## [The problem]
Quote the whole listing word for word. Do not include the pictures.

## [Information provided]
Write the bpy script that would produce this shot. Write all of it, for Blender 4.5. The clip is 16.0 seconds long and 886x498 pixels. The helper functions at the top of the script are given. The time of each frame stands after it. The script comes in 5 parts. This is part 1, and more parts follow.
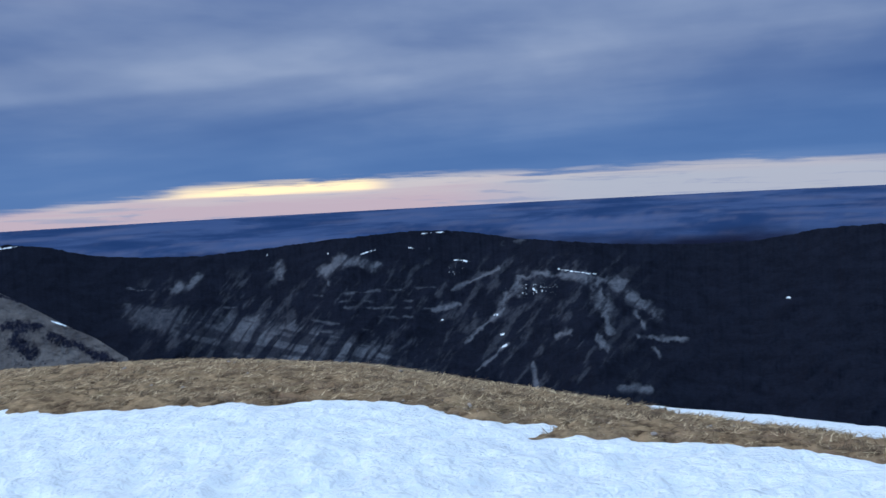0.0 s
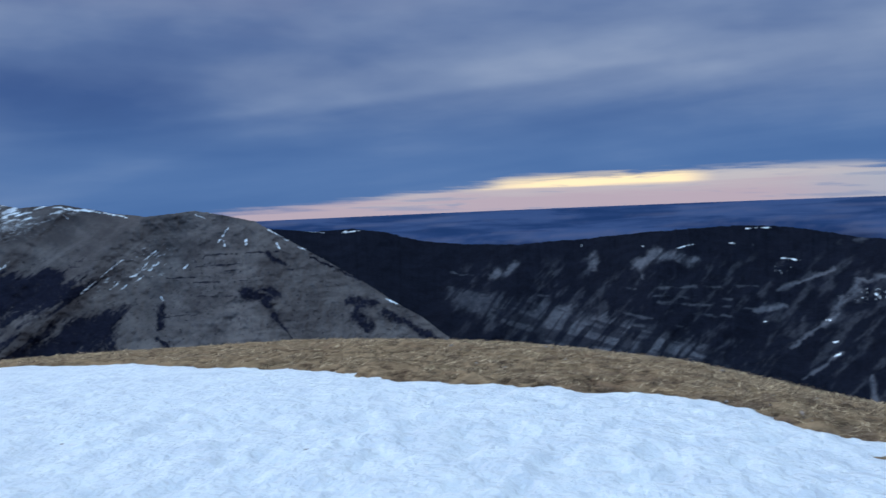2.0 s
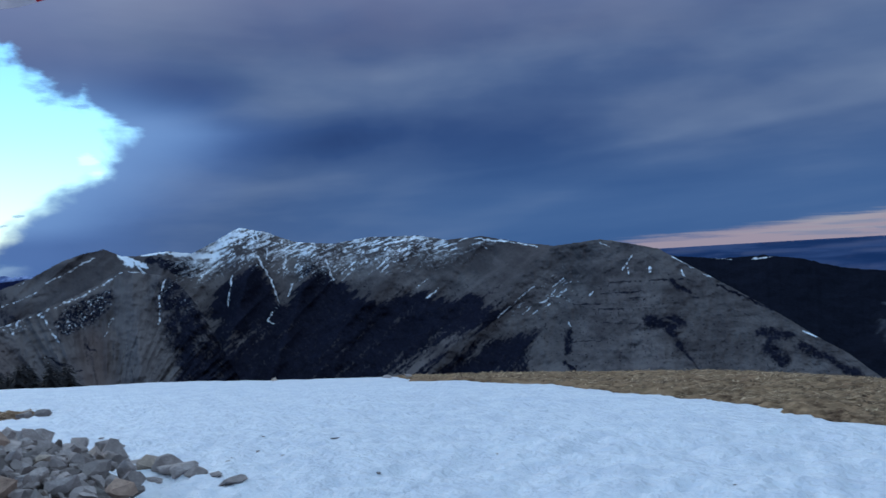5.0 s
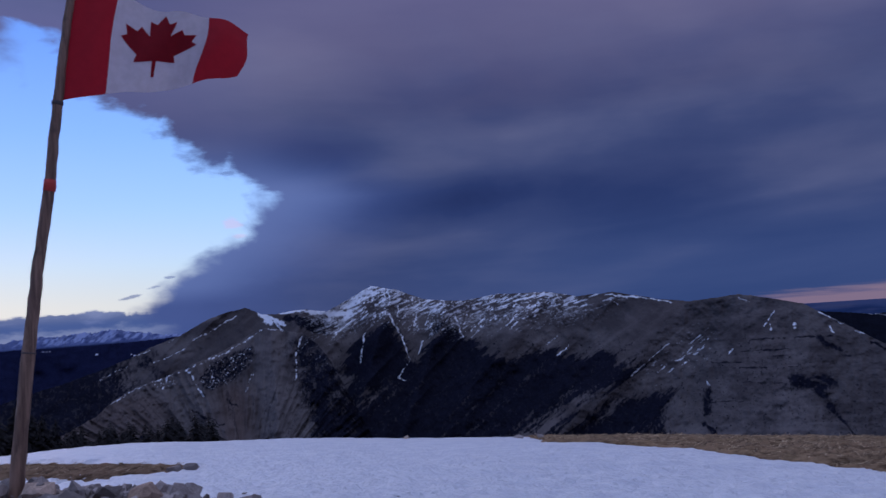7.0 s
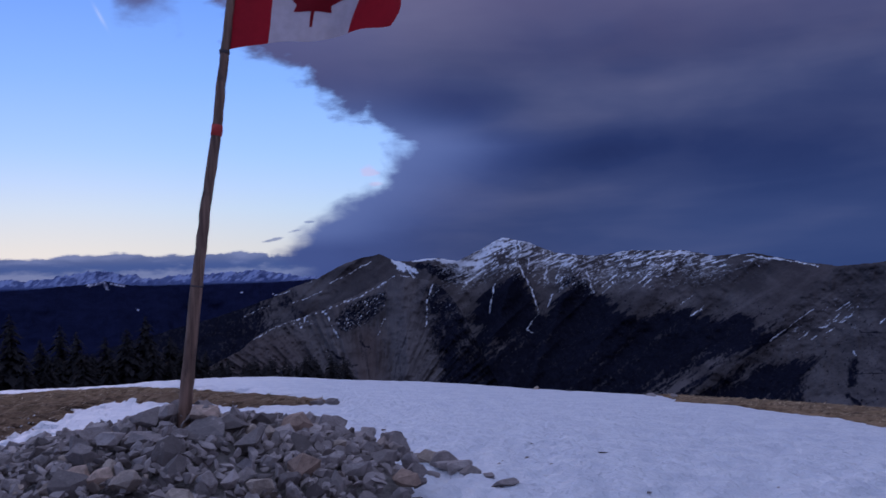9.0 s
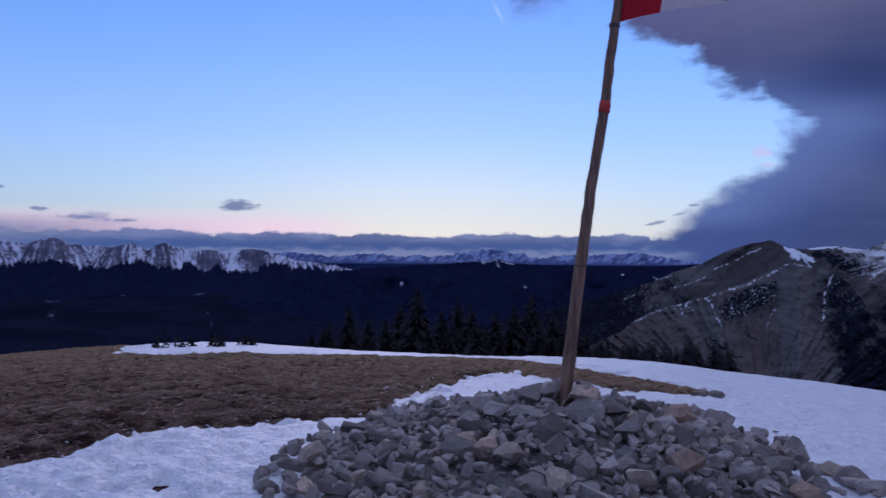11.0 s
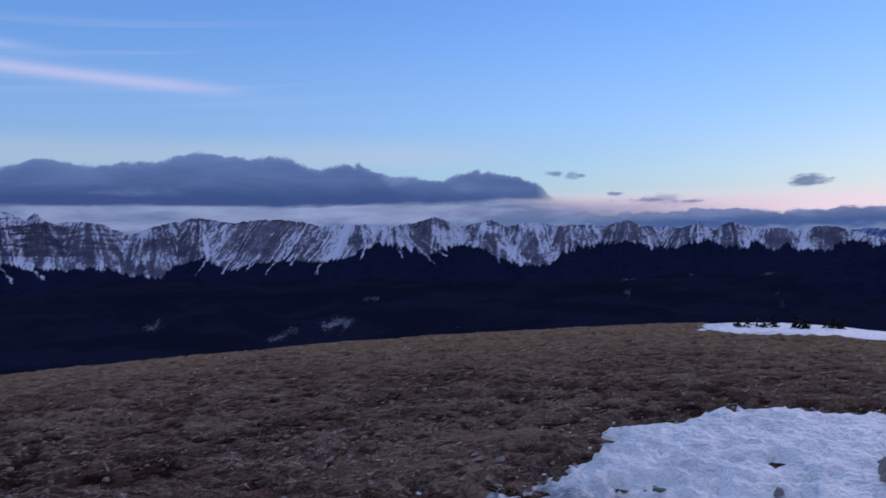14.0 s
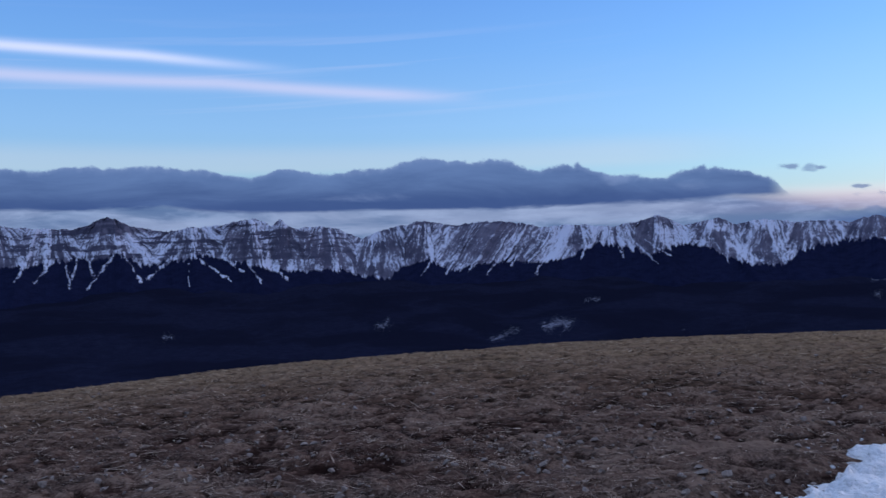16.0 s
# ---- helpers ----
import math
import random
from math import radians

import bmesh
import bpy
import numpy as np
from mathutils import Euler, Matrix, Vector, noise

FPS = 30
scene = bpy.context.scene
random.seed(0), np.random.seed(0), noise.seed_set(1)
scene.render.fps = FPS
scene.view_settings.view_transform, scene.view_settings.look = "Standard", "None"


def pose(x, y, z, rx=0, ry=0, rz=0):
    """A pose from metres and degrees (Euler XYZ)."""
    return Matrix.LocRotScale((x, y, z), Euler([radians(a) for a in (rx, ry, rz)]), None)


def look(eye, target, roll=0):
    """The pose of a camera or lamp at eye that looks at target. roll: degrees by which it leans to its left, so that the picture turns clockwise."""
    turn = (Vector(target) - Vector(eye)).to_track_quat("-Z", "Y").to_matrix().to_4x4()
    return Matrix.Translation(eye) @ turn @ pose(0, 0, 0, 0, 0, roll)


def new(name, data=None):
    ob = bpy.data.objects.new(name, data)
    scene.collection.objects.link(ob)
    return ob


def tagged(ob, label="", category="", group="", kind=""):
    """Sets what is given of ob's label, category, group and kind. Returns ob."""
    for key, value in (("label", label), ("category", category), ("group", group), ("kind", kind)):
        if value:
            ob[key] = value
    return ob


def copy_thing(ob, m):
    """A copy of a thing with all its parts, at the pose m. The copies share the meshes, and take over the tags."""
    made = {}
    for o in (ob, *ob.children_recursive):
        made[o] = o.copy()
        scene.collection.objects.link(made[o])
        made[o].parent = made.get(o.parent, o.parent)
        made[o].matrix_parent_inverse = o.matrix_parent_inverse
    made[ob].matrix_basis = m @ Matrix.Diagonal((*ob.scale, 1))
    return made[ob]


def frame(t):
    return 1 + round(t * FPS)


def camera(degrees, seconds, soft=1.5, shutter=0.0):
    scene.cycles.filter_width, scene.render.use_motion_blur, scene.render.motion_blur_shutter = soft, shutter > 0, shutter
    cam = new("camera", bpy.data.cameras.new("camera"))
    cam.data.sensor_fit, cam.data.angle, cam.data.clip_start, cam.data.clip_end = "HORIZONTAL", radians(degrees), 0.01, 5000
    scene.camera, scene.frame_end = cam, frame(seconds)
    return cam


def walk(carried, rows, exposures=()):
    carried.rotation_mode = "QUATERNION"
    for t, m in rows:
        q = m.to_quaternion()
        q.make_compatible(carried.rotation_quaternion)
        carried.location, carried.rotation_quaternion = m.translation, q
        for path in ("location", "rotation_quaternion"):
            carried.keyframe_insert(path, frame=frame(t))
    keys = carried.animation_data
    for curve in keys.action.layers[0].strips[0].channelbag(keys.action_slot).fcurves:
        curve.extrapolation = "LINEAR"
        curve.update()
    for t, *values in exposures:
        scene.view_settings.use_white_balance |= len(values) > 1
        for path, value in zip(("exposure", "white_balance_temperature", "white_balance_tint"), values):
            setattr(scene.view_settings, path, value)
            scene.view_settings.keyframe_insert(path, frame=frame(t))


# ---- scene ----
# ---------------------------------------------------------------- camera
cam = camera(56.16, 16.0, soft=1.5, shutter=0.3)
PATH = [
    (0.0, pose(-0.001, 0.321, 1.586, 86.05, 3.06, 0.00)),
    (0.5, pose(-0.011, 0.335, 1.580, 85.81, 1.56, 3.67)),
    (1.0, pose(-0.045, 0.336, 1.580, 87.13, 2.64, 9.49)),
    (1.5, pose(-0.056, 0.321, 1.573, 87.36, 3.28, 13.21)),
    (2.0, pose(-0.078, 0.260, 1.576, 86.50, 2.47, 21.53)),
    (2.5, pose(-0.085, 0.228, 1.585, 87.07, 3.10, 26.43)),
    (3.0, pose(-0.103, 0.220, 1.536, 87.37, 2.80, 32.79)),
    (3.5, pose(-0.119, 0.215, 1.538, 86.78, 2.29, 35.63)),
    (4.0, pose(-0.153, 0.195, 1.550, 87.46, 1.71, 39.97)),
    (4.5, pose(-0.169, 0.193, 1.555, 88.82, 2.97, 44.81)),
    (5.0, pose(-0.190, 0.178, 1.566, 89.90, 3.74, 48.86)),
    (5.2, pose(-0.193, 0.172, 1.569, 90.52, 4.01, 50.44)),
    (7.3, pose(-0.180, 0.128, 1.600, 94.52, 3.39, 59.61)),
    (7.5, pose(-0.163, 0.112, 1.601, 94.21, 3.02, 61.41)),
    (8.0, pose(-0.095, 0.067, 1.599, 95.49, 2.78, 63.47)),
    (8.2, pose(-0.090, 0.060, 1.598, 94.07, 2.44, 63.03)),
    (10.3, pose(-0.400, -0.035, 1.568, 90.96, 1.25, 82.33)),
    (10.5, pose(-0.409, -0.037, 1.568, 91.59, 1.14, 86.29)),
    (11.0, pose(-0.447, 0.046, 1.573, 90.62, -0.43, 92.58)),
    (11.5, pose(-0.404, 0.063, 1.591, 92.56, -0.21, 99.72)),
    (12.0, pose(-0.351, -0.017, 1.598, 93.19, 0.33, 111.83)),
    (12.5, pose(-0.292, -0.069, 1.597, 92.90, 1.09, 117.94)),
    (13.0, pose(-0.232, -0.117, 1.596, 91.45, 0.63, 123.50)),
    (13.5, pose(-0.189, -0.142, 1.596, 90.78, 0.79, 126.88)),
    (14.0, pose(-0.132, -0.178, 1.592, 89.31, 0.78, 130.28)),
    (14.5, pose(-0.126, -0.273, 1.559, 86.75, 0.42, 135.49)),
    (15.0, pose(-0.192, -0.305, 1.564, 88.02, -0.25, 139.90)),
    (15.5, pose(-0.275, -0.255, 1.575, 88.84, 1.83, 142.52)),
    (16.0, pose(-0.264, -0.240, 1.582, 89.64, 1.49, 145.35)),
]
EXPOSURES = [
    (0.0, 0.56, 6400, 10), (0.5, 0.47, 6400, 10), (1.0, 0.40, 6400, 10), (1.5, 0.50, 6400, 10), (2.0, 0.41, 6375, 9), (2.5, 0.36, 6350, 9), (3.5, 0.17, 6300, 8), (5.0, -0.10, 5900, 8),
    (7.5, -0.95, 5900, 46), (8.0, -0.95, 5900, 46),
    (10.5, -1.03, 5760, 42), (11.0, -0.93, 5740, 42), (11.5, -1.02, 5710, 42), (12.0, -1.15, 5680, 41), (13.0, -1.08, 5700, 38), (14.0, -0.88, 5770, 34), (15.0, -0.66, 5830, 30), (16.0, -0.65, 5840, 26),
]
walk(cam, PATH, EXPOSURES)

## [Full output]
Write the bpy script that would produce this shot. Write all of it, for Blender 4.5. The clip is 16.0 seconds long and 886x498 pixels. The helper functions at the top of the script are given. The time of each frame stands after it. The script comes in 5 parts. This is part 1, and more parts follow.
0.0 s
2.0 s
5.0 s
7.0 s
9.0 s
11.0 s
14.0 s
16.0 s
# ---- helpers ----
import math
import random
from math import radians

import bmesh
import bpy
import numpy as np
from mathutils import Euler, Matrix, Vector, noise

FPS = 30
scene = bpy.context.scene
random.seed(0), np.random.seed(0), noise.seed_set(1)
scene.render.fps = FPS
scene.view_settings.view_transform, scene.view_settings.look = "Standard", "None"


def pose(x, y, z, rx=0, ry=0, rz=0):
    """A pose from metres and degrees (Euler XYZ)."""
    return Matrix.LocRotScale((x, y, z), Euler([radians(a) for a in (rx, ry, rz)]), None)


def look(eye, target, roll=0):
    """The pose of a camera or lamp at eye that looks at target. roll: degrees by which it leans to its left, so that the picture turns clockwise."""
    turn = (Vector(target) - Vector(eye)).to_track_quat("-Z", "Y").to_matrix().to_4x4()
    return Matrix.Translation(eye) @ turn @ pose(0, 0, 0, 0, 0, roll)


def new(name, data=None):
    ob = bpy.data.objects.new(name, data)
    scene.collection.objects.link(ob)
    return ob


def tagged(ob, label="", category="", group="", kind=""):
    """Sets what is given of ob's label, category, group and kind. Returns ob."""
    for key, value in (("label", label), ("category", category), ("group", group), ("kind", kind)):
        if value:
            ob[key] = value
    return ob


def copy_thing(ob, m):
    """A copy of a thing with all its parts, at the pose m. The copies share the meshes, and take over the tags."""
    made = {}
    for o in (ob, *ob.children_recursive):
        made[o] = o.copy()
        scene.collection.objects.link(made[o])
        made[o].parent = made.get(o.parent, o.parent)
        made[o].matrix_parent_inverse = o.matrix_parent_inverse
    made[ob].matrix_basis = m @ Matrix.Diagonal((*ob.scale, 1))
    return made[ob]


def frame(t):
    return 1 + round(t * FPS)


def camera(degrees, seconds, soft=1.5, shutter=0.0):
    scene.cycles.filter_width, scene.render.use_motion_blur, scene.render.motion_blur_shutter = soft, shutter > 0, shutter
    cam = new("camera", bpy.data.cameras.new("camera"))
    cam.data.sensor_fit, cam.data.angle, cam.data.clip_start, cam.data.clip_end = "HORIZONTAL", radians(degrees), 0.01, 5000
    scene.camera, scene.frame_end = cam, frame(seconds)
    return cam


def walk(carried, rows, exposures=()):
    carried.rotation_mode = "QUATERNION"
    for t, m in rows:
        q = m.to_quaternion()
        q.make_compatible(carried.rotation_quaternion)
        carried.location, carried.rotation_quaternion = m.translation, q
        for path in ("location", "rotation_quaternion"):
            carried.keyframe_insert(path, frame=frame(t))
    keys = carried.animation_data
    for curve in keys.action.layers[0].strips[0].channelbag(keys.action_slot).fcurves:
        curve.extrapolation = "LINEAR"
        curve.update()
    for t, *values in exposures:
        scene.view_settings.use_white_balance |= len(values) > 1
        for path, value in zip(("exposure", "white_balance_temperature", "white_balance_tint"), values):
            setattr(scene.view_settings, path, value)
            scene.view_settings.keyframe_insert(path, frame=frame(t))


# ---- scene ----
# ---------------------------------------------------------------- camera
cam = camera(56.16, 16.0, soft=1.5, shutter=0.3)
PATH = [
    (0.0, pose(-0.001, 0.321, 1.586, 86.05, 3.06, 0.00)),
    (0.5, pose(-0.011, 0.335, 1.580, 85.81, 1.56, 3.67)),
    (1.0, pose(-0.045, 0.336, 1.580, 87.13, 2.64, 9.49)),
    (1.5, pose(-0.056, 0.321, 1.573, 87.36, 3.28, 13.21)),
    (2.0, pose(-0.078, 0.260, 1.576, 86.50, 2.47, 21.53)),
    (2.5, pose(-0.085, 0.228, 1.585, 87.07, 3.10, 26.43)),
    (3.0, pose(-0.103, 0.220, 1.536, 87.37, 2.80, 32.79)),
    (3.5, pose(-0.119, 0.215, 1.538, 86.78, 2.29, 35.63)),
    (4.0, pose(-0.153, 0.195, 1.550, 87.46, 1.71, 39.97)),
    (4.5, pose(-0.169, 0.193, 1.555, 88.82, 2.97, 44.81)),
    (5.0, pose(-0.190, 0.178, 1.566, 89.90, 3.74, 48.86)),
    (5.2, pose(-0.193, 0.172, 1.569, 90.52, 4.01, 50.44)),
    (7.3, pose(-0.180, 0.128, 1.600, 94.52, 3.39, 59.61)),
    (7.5, pose(-0.163, 0.112, 1.601, 94.21, 3.02, 61.41)),
    (8.0, pose(-0.095, 0.067, 1.599, 95.49, 2.78, 63.47)),
    (8.2, pose(-0.090, 0.060, 1.598, 94.07, 2.44, 63.03)),
    (10.3, pose(-0.400, -0.035, 1.568, 90.96, 1.25, 82.33)),
    (10.5, pose(-0.409, -0.037, 1.568, 91.59, 1.14, 86.29)),
    (11.0, pose(-0.447, 0.046, 1.573, 90.62, -0.43, 92.58)),
    (11.5, pose(-0.404, 0.063, 1.591, 92.56, -0.21, 99.72)),
    (12.0, pose(-0.351, -0.017, 1.598, 93.19, 0.33, 111.83)),
    (12.5, pose(-0.292, -0.069, 1.597, 92.90, 1.09, 117.94)),
    (13.0, pose(-0.232, -0.117, 1.596, 91.45, 0.63, 123.50)),
    (13.5, pose(-0.189, -0.142, 1.596, 90.78, 0.79, 126.88)),
    (14.0, pose(-0.132, -0.178, 1.592, 89.31, 0.78, 130.28)),
    (14.5, pose(-0.126, -0.273, 1.559, 86.75, 0.42, 135.49)),
    (15.0, pose(-0.192, -0.305, 1.564, 88.02, -0.25, 139.90)),
    (15.5, pose(-0.275, -0.255, 1.575, 88.84, 1.83, 142.52)),
    (16.0, pose(-0.264, -0.240, 1.582, 89.64, 1.49, 145.35)),
]
EXPOSURES = [
    (0.0, 0.56, 6400, 10), (0.5, 0.47, 6400, 10), (1.0, 0.40, 6400, 10), (1.5, 0.50, 6400, 10), (2.0, 0.41, 6375, 9), (2.5, 0.36, 6350, 9), (3.5, 0.17, 6300, 8), (5.0, -0.10, 5900, 8),
    (7.5, -0.95, 5900, 46), (8.0, -0.95, 5900, 46),
    (10.5, -1.03, 5760, 42), (11.0, -0.93, 5740, 42), (11.5, -1.02, 5710, 42), (12.0, -1.15, 5680, 41), (13.0, -1.08, 5700, 38), (14.0, -0.88, 5770, 34), (15.0, -0.66, 5830, 30), (16.0, -0.65, 5840, 26),
]
walk(cam, PATH, EXPOSURES)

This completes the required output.